By 2021, cybercrime will cost about 6 trillion dollars a year. With an ever-increasing amount of ways to connect to your network, IT security teams must be able to secure and mitigate this risk. Many household names like Marriott and Equifax were breached just this past year and these breaches are costing untold sums. 

Clearly, manual intervention isn’t the answer. Increasingly, we need to prioritize security concerns at earlier stages of the software development lifecycle. 

How Did We get Here?

In the past, it was relatively easy to secure a network by establishing boundaries and ensuring it was locked down tight. Fast forward to today and that once fully protected network now expands beyond the firewall. You have public clouds, private clouds, hybrid clouds, community clouds and each has a multitude of devices that connect to endpoints distributed in every corner of the world. Your network is now open to even more risk and forces you to mitigate each potential vulnerability to keep it secure. Today’s new perimeter needs to be buttoned up with operations and security collaborating to create a secure network.

SecOps

To meet these new security challenges, companies have been combining the goals of Security and Operations teams to form a new approach called SecOps. 
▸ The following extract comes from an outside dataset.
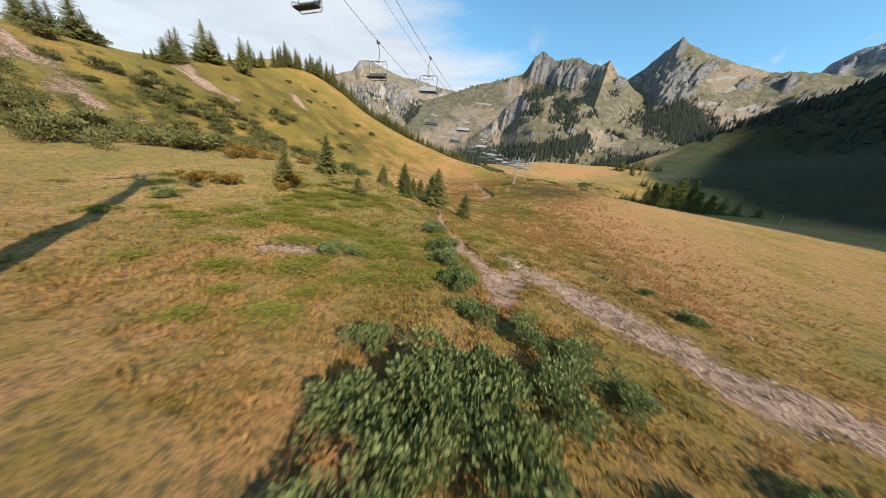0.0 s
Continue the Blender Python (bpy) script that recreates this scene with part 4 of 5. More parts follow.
def build_chair(label):
    """A four-seat chair; its origin is the grip on the rope, its back to +y."""
    chair = tagged(new("lift_chair"), label, "lift chair", "chairs on the lift")
    part("grip", Shape().box((-0.055, -0.20, -0.09), (0.055, 0.20, 0.06), 0.02).box((-0.10, -0.08, -0.16), (0.04, 0.08, -0.02), 0.02).mesh("grip"), TUBE, chair, "cast steel grip on the rope")
    hanger = [(0, 0, -0.1), (0.02, 0.02, -0.30), (0.08, 0.08, -0.58), (0.08, 0.12, -0.90), (0.04, 0.10, -1.12), (0, 0.05, -1.26)]
    part("hanger", Shape().tube(hanger, 0.030, 8, tip=0.034).mesh("hanger", True), TUBE, chair)
    part("hub", Shape().box((-0.20, -0.06, -1.36), (0.20, 0.16, -1.23), 0.03).mesh("hub"), PALE_STEEL, chair, "pale joint plate")
    bail = arc(0.60, -1.58, 0.28, 90, 0) + arc(0.68, -2.42, 0.20, 0, -90) + arc(-0.68, -2.42, 0.20, -90, -180) + arc(-0.60, -1.58, 0.28, 180, 90)
    part("bail", Shape().tube([(x, 0.04 + 0.08 * min(1, max(0, (-1.4 - z))), z) for x, _, z in bail], 0.026, 8, closed=True).mesh("bail", True), TUBE, chair)
    seat = part("seat_pan", Shape().box((-0.85, -0.40, -2.55), (0.85, 0.02, -2.50), 0.02).mesh("seat_pan"), DARK_SHELL, chair, "dark seat shell")
    for k in range(4):
        part("cushion", Shape().box((-0.84 + k * 0.42, -0.39, -2.50), (-0.44 + k * 0.42, 0.0, -2.43), 0.03).mesh("cushion"), PADDING, seat, "worn grey padded cushion")
    back = part("backrest", Shape().box((-0.84, 0.075, -2.46), (0.84, 0.115, -2.12), 0.02).mesh("backrest"), SHELL, chair, "grey backrest shell")
    part("back_pad", Shape().box((-0.82, 0.03, -2.44), (0.82, 0.078, -2.14), 0.02).mesh("back_pad"), PADDING, back, "worn grey padding")
    for side in (-1, 1):
        rest = [(side * 0.86, 0.12, -2.06), (side * 0.89, -0.08, -2.20), (side * 0.89, -0.34, -2.26), (side * 0.87, -0.41, -2.42), (side * 0.84, -0.36, -2.53)]
        part("armrest", Shape().tube(rest, 0.024, 6).mesh("armrest", True), TUBE, chair)
        part("strut", Shape().tube([(side * 0.42, 0.08, -1.36), (side * 0.42, 0.10, -1.52), (side * 0.42, 0.04, -1.66)], 0.020, 6).mesh("strut", True), TUBE, chair)
        part("footrest_arm", Shape().tube([(side * 0.78, 0.06, -1.56), (side * 0.76, -0.36, -1.50), (side * 0.70, -0.48, -1.44)], 0.020, 6).mesh("footrest_arm", True), PALE_STEEL, chair)
    part("safety_bar", Shape().tube([(-0.72, -0.46, -1.46), (0.72, -0.46, -1.46)], 0.024, 6).mesh("safety_bar", True), PALE_STEEL, chair, "raised pale safety bar")
    return chair


SPACING = 10.75
chair_west = build_chair("empty grey four-seat chair with worn cushions hanging on its rope")
chair_west.matrix_world = pose(line_x(40.2, -GAUGE), 40.2, rope_z(40.2), 0, 0, LINE_TURN)
chair_east = copy_thing(chair_west, pose(line_x(32.9, GAUGE), 32.9, rope_z(32.9), 0, 0, 180 + LINE_TURN))
tagged(chair_east, "empty grey four-seat chair seen from its pale back shell")
sway = random.Random(4)
WEST_CHAIRS = [4.5, 14.4, 20.8, 31.6, 49.9, 59.2, 68, 80, 91.6, 102.3] + [113.6 + SPACING * k for k in range(22)]
EAST_CHAIRS = [12.4, 22.6, 42.5, 51, 59.7, 68.5, 81, 93.7, 105, 116.5, 127.7] + [139.7 + SPACING * k for k in range(19)]
for model, rows, off, turn in ((chair_west, WEST_CHAIRS, -GAUGE, 0), (chair_east, EAST_CHAIRS, GAUGE, 180)):
    for y in rows:
        copy_thing(model, pose(line_x(y, off), y, rope_z(y), sway.uniform(-1.5, 1.5), sway.uniform(-1.5, 1.5), turn + LINE_TURN))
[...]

SecOps promotes increased collaboration between Security and Operations to integrate the technology and processes that keep all systems and data secure. Combining Security and Operations makes sense because of the wider footprints cast by companies today. 

Given your company’s ability to scale to infinite endpoints and resources, you can’t look at security as just something to get done, or an afterthought after projects are launched. If it is, getting hacked and paying $600k like Riviera Beach, Fla. becomes more likely. 
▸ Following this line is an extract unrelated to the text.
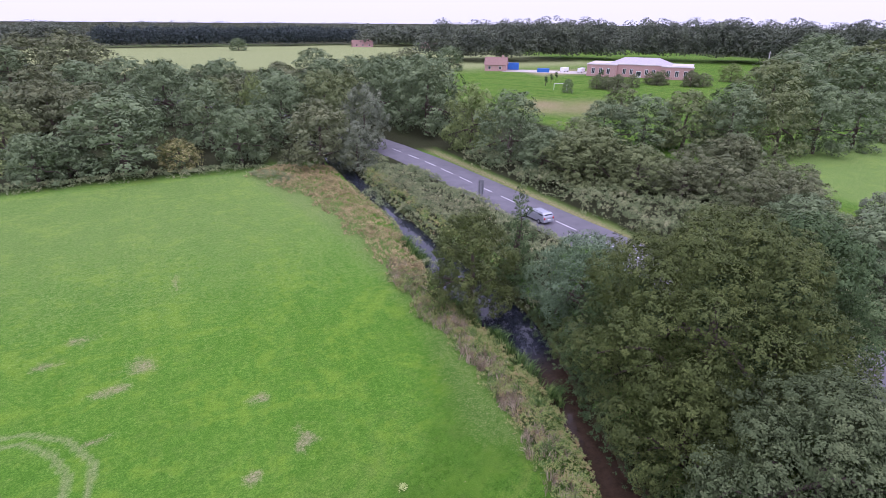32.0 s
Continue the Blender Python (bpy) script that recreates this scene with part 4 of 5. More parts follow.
reeds("pale_stems", [(1.2, 33.0, 0.7, 1.4, -30), (-1.6, 29.6, 0.7, 1.4, -30), (4.0, 39.8, 0.8, 1.0, -30), (2.9, 29.9, 0.35, 1.2, -10), (2.2, 36.0, 0.5, 1.2, -30), (10.6, 43.2, 0.8, 0.4, 0), (-4.0, 28.8, 0.6, 0.9, -30)], 0.75, 110, 0.025,
      L_STRAW, "pale dry grass stems among the brambles", 21, (0, 0), 0.6, "grass")
reeds("bank_fringe", [(3.4, 30.6, 0.45, 0.7, 0), (3.9, 33.6, 0.35, 1.2, -15), (3.2, 28.0, 0.4, 0.9, 0), (13.2, 45.6, 0.3, 0.8, 0)], 0.7, 150, 0.035, L_SEDGE, "short green sedge at the water edge", 22, (0.45, -0.1))
bed("weedy_point", [(10.1, 45.0, 2.3, 1.9, 10), (11.9, 44.6, 1.2, 1.5, 0), (8.2, 43.8, 1.6, 1.3, 20), (10.6, 43.4, 1.5, 0.6, 0)], 0.7, 0.085, 330, L_POINT, "low yellow-green weeds on the grassy point", 23)
bed("point_rust", [(11.6, 44.4, 1.2, 1.3, 0), (9.6, 46.0, 1.4, 0.6, 0)], 0.85, 0.11, 24, L_TAN, "scattered tan dock leaves on the point", 24)
# pond side, east bank from the south
reeds("sedge_clump", [(3.7, 2.9, 0.75, 0.95, 0), (4.4, 2.2, 0.9, 0.8, 0)], 0.85, 260, 0.038, L_SEDGE_Y, "yellow-green sedge clump beside the bridge", 30, (0, 0.0), 0.75)
reeds("sedge_clump", [(4.0, 3.2, 0.9, 1.0, 0), (5.2, 1.7, 0.7, 0.6, 0)], 0.7, 55, 0.035, L_BROWN, "brown dying sedge beside the bridge", 31, (0, 0.0), 0.8)
bed("bramble_bank", [(7.4, 12.6, 1.9, 1.9, 0), (7.7, 9.7, 1.7, 1.8, 0), (6.7, 11.0, 1.4, 2.4, 0), (9.2, 10.8, 1.3, 2.2, 0), (8.6, 14.0, 1.5, 1.2, 0)], 0.9, 0.14, 190, L_BRAMBLE, "bright green brambles on the east bank", 32)
bed("nettle_bank", [(10.3, 16.6, 1.5, 2.3, 0), (7.0, 7.4, 1.6, 1.2, 0), (10.4, 13.4, 1.1, 1.6, 0), (9.9, 19.3, 1.2, 1.2, 0), (13.6, 26.0, 1.5, 2.4, 0), (11.7, 27.2, 1.6, 1.3, 0)], 0.8, 0.14, 190, L_NETTLE, "dark green nettles beside the path", 33)
reeds("brown_reeds", [(10.6, 29.0, 1.3, 1.8, -25), (9.4, 26.2, 1.5, 1.9, -20), (8.2, 23.2, 1.4, 1.9, -15), (7.5, 20.4, 1.5, 1.7, -10), (6.2, 18.2, 1.5, 1.5, -20), (5.5, 15.8, 0.9, 1.7, 0), (5.3, 13.2, 0.7, 1.4, 0), (11.8, 31.4, 1.2, 1.3, -30)],
      0.9, 210, 0.032, L_BROWN, "red-brown dying reeds and dock along the water", 34, (-0.1, 0.0), 0.65)
reeds("green_reeds", [(9.2, 29.0, 0.6, 1.5, -25), (8.5, 26.9, 0.6, 1.4, -30), (7.3, 24.4, 0.7, 1.4, -25), (6.7, 22.4, 0.5, 1.4, -10), (5.6, 19.4, 0.9, 1.2, -25), (4.7, 12.3, 0.6, 0.5, 0), (4.9, 14.6, 0.3, 1.0, 0), (8.6, 27.0, 1.3, 1.4, 0)],
      0.95, 150, 0.034, L_SEDGE, "green sedge hanging over the river edge", 35, (-0.4, 0.0), 0.5)
reeds("straw_patch", [(7.6, 16.4, 1.4, 1.7, -20), (8.6, 19.0, 0.9, 1.5, 0), (7.0, 14.5, 0.8, 0.7, 0), (9.0, 17.6, 0.7, 1.0, 0)], 0.6, 320, 0.024, L_STRAW, "flattened pale straw-coloured dead reeds", 36, (0.0, 0.5), 0.75)
reeds("straw_patch", [(5.6, 9.3, 0.7, 1.0, 0), (6.5, 8.3, 0.6, 0.3, -20)], 0.9, 240, 0.03, L_STRAW, "small patch of pale dead reeds", 37, (0, 0.2), 0.7)
bed("tan_weeds", [(10.0, 10.4, 0.6, 1.6, 0), (9.4, 6.2, 0.6, 1.0, 0), (6.1, 6.0, 0.6, 1.0, 0), (5.4, 11.0, 0.5, 1.6, 0)], 0.7, 0.12, 120, L_TAN, "tan withered weeds by the bank", 38)
bed("nettle_patch", [(19.6, 6.6, 3.3, 4.3, -15), (20.8, 8.4, 2.4, 2.6, 0), (18.0, 5.0, 2.2, 2.6, 0)], 1.15, 0.13, 330, L_NETTLE, "dense oval patch of dark green nettles", 39, "nettles", tuft=1.3, uneven=0.75)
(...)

SecOps seek to strengthen security at the start of a software life cycle rather than taking the legacy approach of having a separate security phase and splitting it into responsibilities. It is intended to be implemented as a company-wide management methodology across the entire product life cycle in a collaborative effort. 
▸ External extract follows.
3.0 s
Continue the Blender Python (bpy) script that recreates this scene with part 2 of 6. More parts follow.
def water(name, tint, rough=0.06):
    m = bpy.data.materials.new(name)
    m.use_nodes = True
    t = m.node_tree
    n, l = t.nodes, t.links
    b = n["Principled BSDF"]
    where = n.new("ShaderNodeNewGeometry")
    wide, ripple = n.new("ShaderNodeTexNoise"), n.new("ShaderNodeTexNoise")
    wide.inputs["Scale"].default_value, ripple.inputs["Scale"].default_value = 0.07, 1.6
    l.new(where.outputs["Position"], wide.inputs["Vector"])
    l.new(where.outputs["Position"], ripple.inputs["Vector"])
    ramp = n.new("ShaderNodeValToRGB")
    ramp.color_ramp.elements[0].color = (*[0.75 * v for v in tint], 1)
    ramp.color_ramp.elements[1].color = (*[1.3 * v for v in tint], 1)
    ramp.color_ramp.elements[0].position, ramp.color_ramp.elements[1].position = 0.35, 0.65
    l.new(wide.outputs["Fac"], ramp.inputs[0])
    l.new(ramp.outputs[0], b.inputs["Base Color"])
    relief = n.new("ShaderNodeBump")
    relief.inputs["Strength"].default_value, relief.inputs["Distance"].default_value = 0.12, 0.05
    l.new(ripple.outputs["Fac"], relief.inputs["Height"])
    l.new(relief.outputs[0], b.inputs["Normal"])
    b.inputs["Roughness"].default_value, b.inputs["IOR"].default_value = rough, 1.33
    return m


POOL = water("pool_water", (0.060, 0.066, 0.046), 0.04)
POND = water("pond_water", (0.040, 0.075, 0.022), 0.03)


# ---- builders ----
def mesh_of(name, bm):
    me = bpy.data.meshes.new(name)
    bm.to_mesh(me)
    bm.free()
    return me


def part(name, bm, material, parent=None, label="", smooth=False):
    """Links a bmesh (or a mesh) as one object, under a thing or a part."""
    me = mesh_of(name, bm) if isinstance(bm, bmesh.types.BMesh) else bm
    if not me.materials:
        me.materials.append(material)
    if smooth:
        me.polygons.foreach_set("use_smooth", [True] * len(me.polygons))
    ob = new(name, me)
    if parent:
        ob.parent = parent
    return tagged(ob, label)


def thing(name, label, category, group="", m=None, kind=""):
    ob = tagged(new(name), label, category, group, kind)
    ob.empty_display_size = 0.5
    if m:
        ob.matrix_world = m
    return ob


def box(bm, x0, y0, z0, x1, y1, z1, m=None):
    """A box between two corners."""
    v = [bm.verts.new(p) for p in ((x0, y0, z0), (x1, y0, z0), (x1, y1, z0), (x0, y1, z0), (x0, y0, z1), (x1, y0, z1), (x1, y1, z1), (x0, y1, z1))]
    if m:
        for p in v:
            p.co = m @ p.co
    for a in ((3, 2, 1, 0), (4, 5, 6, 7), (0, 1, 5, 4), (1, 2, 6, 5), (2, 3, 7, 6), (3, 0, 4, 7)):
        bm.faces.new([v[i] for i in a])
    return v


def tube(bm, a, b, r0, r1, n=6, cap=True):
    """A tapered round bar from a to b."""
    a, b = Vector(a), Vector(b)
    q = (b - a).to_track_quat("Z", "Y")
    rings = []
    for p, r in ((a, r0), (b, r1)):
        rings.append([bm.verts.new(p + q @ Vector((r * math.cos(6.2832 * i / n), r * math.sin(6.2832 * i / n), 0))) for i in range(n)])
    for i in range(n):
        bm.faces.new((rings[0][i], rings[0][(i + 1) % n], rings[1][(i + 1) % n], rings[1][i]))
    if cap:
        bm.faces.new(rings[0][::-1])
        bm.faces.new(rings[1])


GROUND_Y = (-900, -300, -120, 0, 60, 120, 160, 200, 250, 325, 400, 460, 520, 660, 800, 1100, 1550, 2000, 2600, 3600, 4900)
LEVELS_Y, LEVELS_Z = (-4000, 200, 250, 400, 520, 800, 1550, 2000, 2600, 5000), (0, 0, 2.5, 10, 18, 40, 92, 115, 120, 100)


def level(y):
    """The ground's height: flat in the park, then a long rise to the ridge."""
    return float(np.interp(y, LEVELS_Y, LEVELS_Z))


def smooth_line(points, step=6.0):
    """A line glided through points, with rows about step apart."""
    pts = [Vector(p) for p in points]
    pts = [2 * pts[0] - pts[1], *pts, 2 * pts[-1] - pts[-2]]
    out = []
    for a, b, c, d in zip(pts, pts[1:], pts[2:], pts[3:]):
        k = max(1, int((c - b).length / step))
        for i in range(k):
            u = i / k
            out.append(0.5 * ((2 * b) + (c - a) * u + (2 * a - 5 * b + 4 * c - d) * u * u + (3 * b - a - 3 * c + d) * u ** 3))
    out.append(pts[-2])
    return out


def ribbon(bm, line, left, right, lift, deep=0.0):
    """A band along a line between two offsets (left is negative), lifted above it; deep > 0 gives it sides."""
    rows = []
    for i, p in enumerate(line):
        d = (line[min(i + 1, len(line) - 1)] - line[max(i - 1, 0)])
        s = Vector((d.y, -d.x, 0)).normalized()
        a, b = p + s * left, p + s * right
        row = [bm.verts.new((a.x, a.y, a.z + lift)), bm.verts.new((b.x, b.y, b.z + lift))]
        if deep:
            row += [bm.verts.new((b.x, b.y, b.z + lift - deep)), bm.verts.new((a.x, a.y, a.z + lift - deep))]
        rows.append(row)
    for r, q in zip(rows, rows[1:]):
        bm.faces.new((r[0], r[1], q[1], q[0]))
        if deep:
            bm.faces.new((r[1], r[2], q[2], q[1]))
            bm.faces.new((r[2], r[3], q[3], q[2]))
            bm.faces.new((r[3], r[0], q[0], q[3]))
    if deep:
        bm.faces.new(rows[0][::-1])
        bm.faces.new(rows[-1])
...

Like its counterpart DevOps, SecOps practices seek to automate the manual tasks, but here the focus is only on security-related tasks. These include monitoring for cyber threats and faster incident response to improve the security posture of the entire organization. 

DevOps

DevOps is a set of practices that enable companies to deliver value faster to their customers with more reliability and consistent standards than in the past. Instead of Operations having to manually build infrastructure, they work with developers to automate the process via code. With manual setups, days or sometimes weeks could go by before code can be tested and deployed. With DevOps, the goal is to automate this process and build systems that are abstractions of the underlying complexity. 

DevSecOps

Due to increasing threats in 2020, companies are investing more to improve security. Part of that increase is learning how to leverage the practices and tools that DevSecOps offers.

DevSecOps allows teams to quickly identify potential security issues during  the development process rather than after the product is released. These earlier insights enable companies to patch vulnerabilities prior to releasing software to the public.

In many organizations, we find developers are checking in code daily and automating tests to make sure it works as intended. The problem here is no one is looking at security. With DevSecOps, you now have an avenue to automate security checks. Developers check-in code, smoke and integration tests pass. Next, a slew of additional security tests are run and if they pass, this code can be deployed to production. If they fail, the code is sent back to the developer to fix. In this scenario, there is less risk of the software being deployed with security flaws. 

The Value

Implementing DevSecOps reduces costs by finding security vulnerabilities early in the development cycle. It ensures there is an automated way of reviewing your code and empowers developers to use secure design patterns and principles at the earliest point in the process. This is very important. You are teaching your developers to write great code and consider security, which in turn reduces costs and increases value. Additionally, you are regularly tearing down infrastructure and rebuilding it in an automated fashion. For example, you start by checking-in code to build your product. Security tests are run and everything passes, so you deploy and then uncover a security flaw. You quickly check-in code that patches the flaw, run all tests and redeploy. Because you are leveraging DevSecOps, you can quickly redeploy with significantly less manual intervention. 

Implementation Tips

Implementing any change can take time. Your first steps are to break down silos between Operation, Security and Development teams. Once these teams are aligned, you can institute even more change by combining Operations and Security. Initially, this can be manual until you have established a clear roadmap. 

Once complete, you bring Development into the fold and begin to work through the process of producing infrastructure as code that includes security. Over time, you should be able to easily build and tear down your entire product in code. This will allow you to react and mitigate any risk. It won’t matter where the risk lies because you can quickly add a test case plus a fix to your code and run tests. If they pass, you redeploy your code and lockdown that risk immediately. As more security issues arise, simply rinse and repeat.